Irene Angelino cattura e rende manifesti, mediante la forma del ritratto, gli stati d’animo di chi vive in una casa famiglia; E lucevan le stelle racconta con delicatezza forme di malessere psicologico e tutti quegli attimi in cui l’assenza e il vuoto prendono il sopravvento, manifestandosi in forme tangibili e intangibili. La condizione personale nelle fotografie di Irene Angelino si trasforma in una condizione collettiva in cui è possibile riconoscersi.

Alessandra Mascarucci mediante la fotografia trouvè ricompone un ambiguo inventario domestico. Le immagini sono state recuperate e selezionate dall’autrice nell’immenso archivio fotografico proposto dai siti web che propongono in vendita oggetti usati; il risultato è la costruzione di un catalogo caotico di prodotti/feticci, in cui non manca il sarcasmo verso le forme del consumo e dello spreco.

Zoe Ferrara presenta una serie di tableaux vivants in cui mescola l’immaginario classico e la figurazione contemporanea. Il progetto intitolato Straticore descrive accumuli di corpi e tessuti che si stratificano e si intersecano nella costruzione di forme plastiche in cui il movimento dei corpi entra il corto circuito con il peso degli indumenti. Zoe Ferrara offre una riflessione sulle forme del possesso e i conseguenti modelli di massificazione che limitano e sacrificano le peculiarità individuali.

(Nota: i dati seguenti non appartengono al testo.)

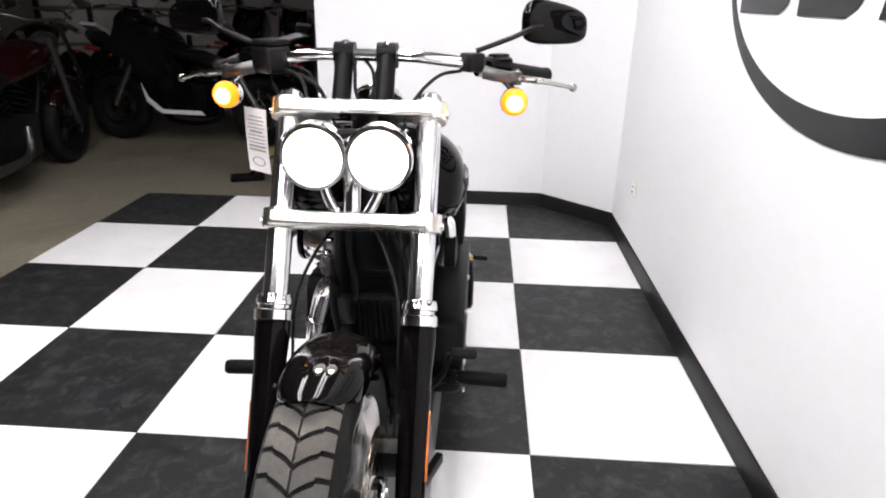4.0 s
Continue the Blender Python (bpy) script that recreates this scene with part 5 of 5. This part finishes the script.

Valentina Possente compie un viaggio nelle percezioni sensibili attraverso la rappresentazione di parti del corpo che si sfiorano con l’avvicendamento di passaggi cromatici. Il progetto dal titolo 4 descrive altrettante stanze che rappresentano per l’autrice una serie di stadi dell’anima in cui il corpo umano diviene testimone e traccia di percezioni fisiche e sensazioni emozionali.

Attraverso le immagini proposte dai singoli progetti fotografici, La mostra Corpo-Casa vuole raccontare i percorsi espressivi intrapresi da giovani artiste la cui ricerca in progress vede nel linguaggio della fotografia uno strumento di indagine sui temi comuni dell’abitare e dell’abitarsi, come condizione interna ed esterna al vivere quotidiano.